Wednesday, June 13, 2012

The Idler, Friday, June 8, 2012

Eddie's Boo-boo Book

WAS THIS a foreshadowing of The Spear? Back in the sixties I was told the story of how the Mercury was sued for a front page photograph of a society wedding. It was a top hat and tails affair but an unfortunate positioning of the groom's glove as they came out of the church made it appear as if … well, let's say Brett Murray could have drawn his inspiration from this shot.

I'd always thought the story was one of those apocryphal bar-room myths – that is, until I saw Eddie Howie's Boo-boo Book. There the photograph was. The groom could have been doing a kind of fan dance with his top hat.

Eddie – long since departed, dear fellow – was a gruff, pipe-smoking Scot with a wonderful sense of humour. He was chief sub-editor of the Mercury and later features editor of the Daily News.

He kept a scrapbook of typos, double entendres and unfortunate juxtapositionings – boo-boos – that had appeared in the local newspapers. Also telex messages, press telegrams and typed reporters' copy that fortunately didn't make it into print.

The other day I asked his widow, Carolyn, if she still had Eddie's Boo-boo Book. She did. It makes hilarious reading. Some examples:

·        "Police are understood to be investigating an advertisement that appeared in the Livestock column in the Natal Witness yesterday advertising the sale of pigs. A senior police officer yesterday declined to comment on the advertisement which gave the Pietermaritzburg Central police charge office telephone number for potential buyers to contact. It was established earlier that several people had telephoned the police station to inquire about the advertisement."

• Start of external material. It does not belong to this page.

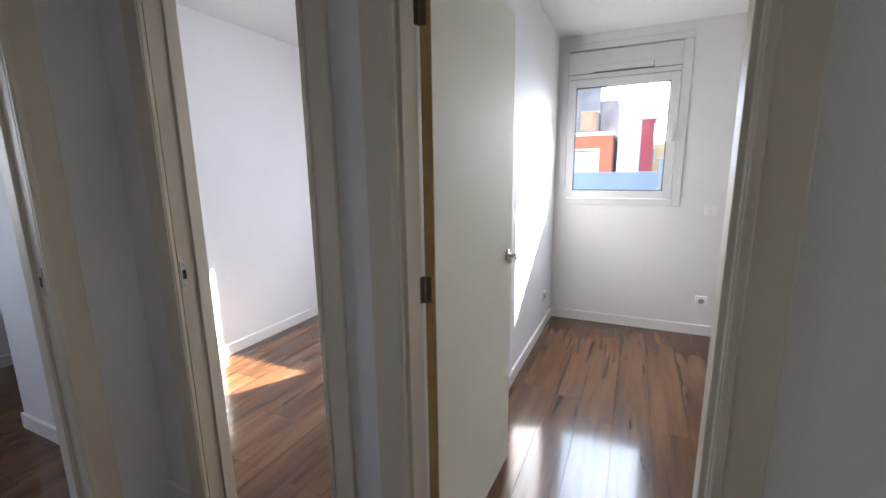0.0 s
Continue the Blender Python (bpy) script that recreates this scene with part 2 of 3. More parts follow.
M_STONE = surface("dark weathered stone wall", (0.22, 0.21, 0.22), 0.95, spread=0.35, scale=1.6, fine=9, bump=0.6)
M_ORANGE = surface("orange-red painted render", (0.62, 0.13, 0.055), 0.85, spread=0.10, scale=0.8, fine=16, bump=0.2)
M_RED = surface("dark red painted render", (0.34, 0.045, 0.06), 0.85, spread=0.10, scale=0.8, fine=16, bump=0.2)
M_TERRA = surface("pale terracotta", (0.52, 0.32, 0.21), 0.85, spread=0.14, scale=3, fine=30, bump=0.2)
M_ROOF = surface("terracotta roof tiles", (0.25, 0.18, 0.14), 0.9, spread=0.25, scale=2.5, fine=20, bump=0.5)
M_OCHRE = surface("ochre facade render", (0.55, 0.40, 0.22), 0.9, spread=0.1, scale=0.4, fine=10, bump=0.2)
M_BLUE = surface("pale blue painted metal", (0.22, 0.30, 0.46), 0.6, spread=0.06, scale=1.0, fine=40, bump=0.03)
M_BLUEGREY = surface("blue-grey sheet metal", (0.09, 0.115, 0.165), 0.6, spread=0.08, scale=1.0, fine=40, bump=0.03)
M_SLAT = surface("white painted louvre", (0.74, 0.75, 0.77), 0.5, spread=0.04)
M_SHUTTER = surface("pale grey roller shutter", (0.50, 0.54, 0.58), 0.5, spread=0.05)
M_BEIGESLAT = surface("beige roller shutter", (0.55, 0.51, 0.40), 0.6, spread=0.06)
# paints the shade of unlit rooms; joint and cabinet share the colour
M_DARK = surface("dark paint for shade and dark parts", (0.03, 0.03, 0.035), 0.8, spread=0.2)
M_AWNING = surface("striped canvas awning", (0.70, 0.66, 0.55), 0.9, spread=0.05)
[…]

The actual advertisement: "Pigs for sale. Strong fat build. Limited intelligence and uncertain ancestry but excellent beasts for bacon. Realistic price. Reduced for large orders. – Phone Pietermaritzburg 22958."

·        "A report received in Lourenco Marques yesterday stated that a baby with two heads and three legs was born to a woman in Lisbon, Portugal, this week. The mother was not identified but the report said that the baby lived for 20 minutes after being born by a Caesarian operation. Apart from the two heads and three legs the baby was normal."

·        "The Jersey Breeders Association has announced that a crow belonging to Mr HA Vermaak of Riverview in the Cape has set a new South African butterfat record for senior Jerseys."

·        "Today's birthdays: President PW Botha (1916-); Hermann Goering, German Nazi leader (1893-1946)."

Some headlines:

·        More nurses mean more beds in use

·        Festival sit-in by 600 ends

·        All-woman council accepts male member?

And so it goes on. Very funny indeed. This is a record that simply has to be preserved.

More jubilee

BRITISH weekly magazine the Spectator has brought out a special Jubilee edition. The cover shows Queen Elizabeth from behind as she views portraits on the wall of the 12 prime ministers who have served under her – Churchill, Eden, MacMillan, Douglas-Home, Wilson, Heath, Callaghan, Thatcher, Major, Blair, Brown and the current incumbent, Cameron.

What is going through her mind? The portraits are all of them caricatures. They get progressively more grotesque. Blair and Brown are positively demonic. Cameron looks utterly bewildered.

Yes, a lot of us would agree with Her Majesty.

Very clever.

 

Which witch?

STILL with magazines, Private Eye has on the cover Rebekah Wade, of the splendid red tresses, former chief executive of Rupert Murdoch's News International, a central figure in the Leveson inquiry into the British media and now criminally charged in the phone hacking/police corruption business.

The cover is headed: "SALEM WITCH TRIAL".

"The story so far: It is New England in the Year of Our Lord 2012 and the diabolical goings-on have led to the Witchfinder General being called in to determine who is guilty of bewitching whom. A simple girl, Rebekah, confesses to being a disciple of the Devil, known to all as Murdoch, and begins to denounce the good folk of the town for consorting with the Evil One …"

Oh boy!

Tailpiece

She says: "Let's split the bill."

She's independent.

He says: "Let's split the bill."

He's cheap.

Last word

Works of art, in my opinion, are the only objects in the material universe to possess internal order, and that is why, though I don't believe that only art matters, I do believe in Art for Art's sake.